To the extent that a performer specifies excess remote delay 134, this is an advantage for extended buffering which provides more opportunity for actual data to arrive timely and reduce the need for synthesized data.
More elaborate recovery techniques can be employed, too, such as those suggested by Lonce Wyse et al. in “Application Of A Content-Based Percussive Sound Synthesizer To Packet Loss Recovery In Music Streaming,” published in the Proceedings of the Eleventh ACM International Conference on Multimedia, 2003, Association for Computing Machinery, Berkeley, Calif. and Iddo Drori et al. in “Spectral Sound Gap Filling,” published in the 17th International Conference on Pattern Recognition (ICPR'04)—Volume 2, pp. 871-874 by the IEEE Computer Society, Washington, D.C. Such techniques as these use much longer histories to estimate the structure of rhythmic contributions and can provide reasonable guesses as to where the next drum beat or note will be struck. As a result, a synthesized packet that corresponds to missing actual packet containing the onset of a drum beat may be more convincingly synthesized.
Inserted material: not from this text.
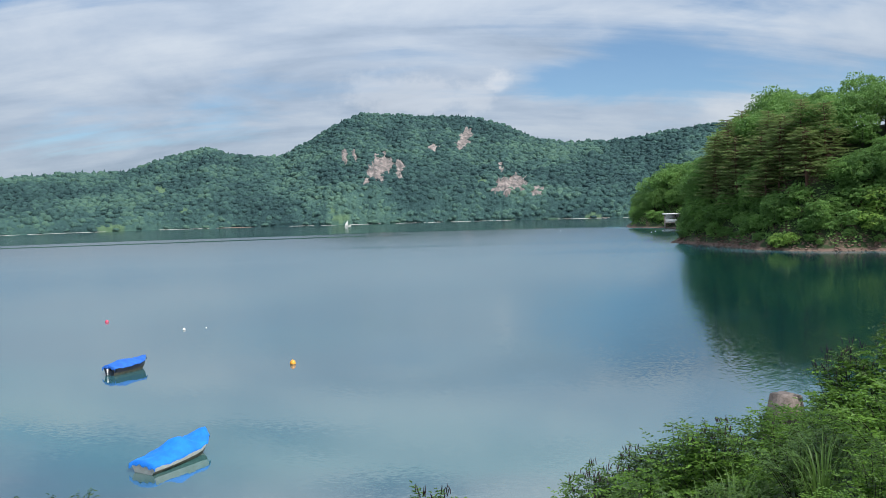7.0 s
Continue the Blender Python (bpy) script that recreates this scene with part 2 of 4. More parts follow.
def ground_material():
    m, N = material("bank_soil")
    co = N.add("ShaderNodeNewGeometry").outputs["Position"]
    z = N.add("ShaderNodeSeparateXYZ", Vector=co).outputs[2]
    big, small = N.noise(co, 0.35, 5.0), N.noise(co, 7.0, 6.0, 0.7)
    soil = N.mix(small, (0.06, 0.04, 0.026), (0.17, 0.12, 0.085))
    moss = N.mix(small, (0.012, 0.024, 0.008), (0.040, 0.070, 0.020))
    grit = N.mix(small, (0.085, 0.055, 0.043), (0.25, 0.17, 0.135))
    col = N.mix(N.grey(big, 0.36, 0.50), soil, moss)
    col = N.mix(N.grey(N.math("ADD", z, N.math("MULTIPLY", big, 0.5)), 0.95, 0.55), col, grit)
    p = N.add("ShaderNodeBsdfPrincipled", **{"Base Color": col, "Roughness": 0.95})
    N.put(p.inputs["Normal"], bumped(N, small, 0.7, 0.06))
    finish(N, p.outputs[0])
    return m


M_WATER, M_GROUND = water_material(), ground_material()
# blue mixed into the canopy colours for the haze across the lake
M_WOODS = woods_material("hazy_far_canopy", (0.023, 0.054, 0.059), (0.049, 0.106, 0.099), (0.103, 0.190, 0.136))
M_CLIFF = rock_material("pale_cliff", (0.060, 0.066, 0.068), (0.165, 0.140, 0.130), (0.32, 0.275, 0.255), 0.2)
M_LEAF_TREE = leafy("near_tree_leaves", (0.022, 0.068, 0.015), (0.132, 0.245, 0.046), 0.5, 0.6)
M_LEAF_HEAD = leafy("headland_leaves", (0.024, 0.080, 0.026), (0.225, 0.400, 0.105), 0.30, 0.25, own=0.45)
M_LEAF_PINE = leafy("pine_needles", (0.085, 0.140, 0.052), (0.240, 0.325, 0.112), 0.38, 0.25)
M_LEAF_BUSH = leafy("bush_leaves", (0.009, 0.034, 0.006), (0.140, 0.275, 0.036), 0.30, 0.9)
M_LEAF_DARK = leafy("dark_shrub_leaves", (0.010, 0.034, 0.009), (0.105, 0.195, 0.044), 0.30, 0.9)
# leaf colour darkened to stand for the shade below the large tree
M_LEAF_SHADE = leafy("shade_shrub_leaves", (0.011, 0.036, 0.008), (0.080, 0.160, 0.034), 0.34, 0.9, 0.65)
M_SPIKE = leafy("dark_flower_spikes", (0.014, 0.010, 0.016), (0.060, 0.040, 0.045), 0.05, 3.0)
M_GRASS = leafy("long_grass", (0.024, 0.066, 0.012), (0.115, 0.205, 0.045), 0.32, 0.9)
M_BARK = plain("dark_bark", (0.012, 0.010, 0.008), (0.045, 0.036, 0.030), 4.0, 0.9, 0.9, dist=0.03)
M_BARK_PINE = plain("red_pine_bark", (0.065, 0.033, 0.024), (0.19, 0.10, 0.07), 3.0, 0.9, 0.9, dist=0.03)
M_STONE = plain("shore_stone", (0.15, 0.125, 0.105), (0.41, 0.36, 0.315), 3.0, 0.85, 0.5, dist=0.02)
M_PALE = plain("pale_shingle", (0.36, 0.36, 0.34), (0.62, 0.61, 0.58), 0.2, 0.9, 0.3)
M_CONCRETE = plain("weathered_concrete", (0.17, 0.14, 0.12), (0.36, 0.31, 0.28), 1.6, 0.9, 0.4, dist=0.01)
M_BLOCK = plain("dark_weathered_concrete", (0.085, 0.070, 0.062), (0.23, 0.19, 0.17), 1.6, 0.9, 0.5, dist=0.015)
M_TARP = plain("bright_blue_tarpaulin", (0.0, 0.14, 0.60), (0.002, 0.205, 0.80), 2.5, 0.8, 0.8, dist=0.03)
M_TARP_DEEP = plain("deep_blue_tarpaulin", (0.006, 0.085, 0.40), (0.015, 0.14, 0.56), 2.5, 0.75, 0.8, dist=0.03)
M_TARP_GREEN = plain("green_tarpaulin", (0.005, 0.13, 0.085), (0.02, 0.25, 0.17), 2.5, 0.5, 0.5, dist=0.03)
M_GEL = plain("white_gelcoat", (0.76, 0.76, 0.73), (0.86, 0.86, 0.84), 1.5, 0.3, 0.05)
M_HULL = plain("dirty_cream_hull", (0.58, 0.57, 0.50), (0.80, 0.79, 0.74), 2.2, 0.4, 0.1)
M_WATERLINE_DARK = plain("dark_waterline", (0.03, 0.035, 0.02), (0.11, 0.115, 0.08), 5.0, 0.7, 0.2)
M_NAVY = plain("dark_navy_hull", (0.006, 0.010, 0.022), (0.018, 0.024, 0.045), 2.0, 0.3, 0.05)
M_RED = plain("faded_red_hull", (0.40, 0.018, 0.012), (0.62, 0.05, 0.03), 2.0, 0.45, 0.1)
M_BLACK = plain("black_rubber", (0.012, 0.012, 0.013), (0.03, 0.03, 0.032), 6.0, 0.5, 0.1)
M_STEEL = plain("bright_steel", (0.50, 0.50, 0.50), (0.66, 0.66, 0.66), 8.0, 0.3, 0.05, metal=1.0)
M_ORANGE = plain("orange_yellow_float", (0.75, 0.28, 0.02), (0.90, 0.42, 0.05), 3.0, 0.4, 0.1)
M_PINK = plain("pink_red_float", (0.65, 0.04, 0.10), (0.80, 0.10, 0.18), 3.0, 0.4, 0.1)
M_WHITE = plain("white_paint", (0.66, 0.66, 0.64), (0.80, 0.80, 0.78), 1.0, 0.6, 0.1)
M_ROPE = plain("grey_rope", (0.25, 0.23, 0.20), (0.42, 0.40, 0.36), 20.0, 0.9, 0.4)
M_GLASS, NG = material("smoked_window")
finish(NG, NG.add("ShaderNodeBsdfPrincipled", **{"Base Color": (0.03, 0.035, 0.04, 1), "Roughness": 0.06}).outputs[0])
M_DEADWOOD = plain("bleached_driftwood", (0.16, 0.12, 0.09), (0.42, 0.37, 0.32), 5.0, 0.9, 0.5, dist=0.02)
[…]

Various additional modifications of the described embodiments of the invention specifically illustrated and described herein will be apparent to those skilled in the art, particularly in light of the teachings of this invention. It is intended that the invention cover all modifications and embodiments which fall within the spirit and scope of the invention. Thus, while preferred embodiments of the present invention have been disclosed, it will be appreciated that it is not limited thereto but may be otherwise embodied within the scope of the following claims.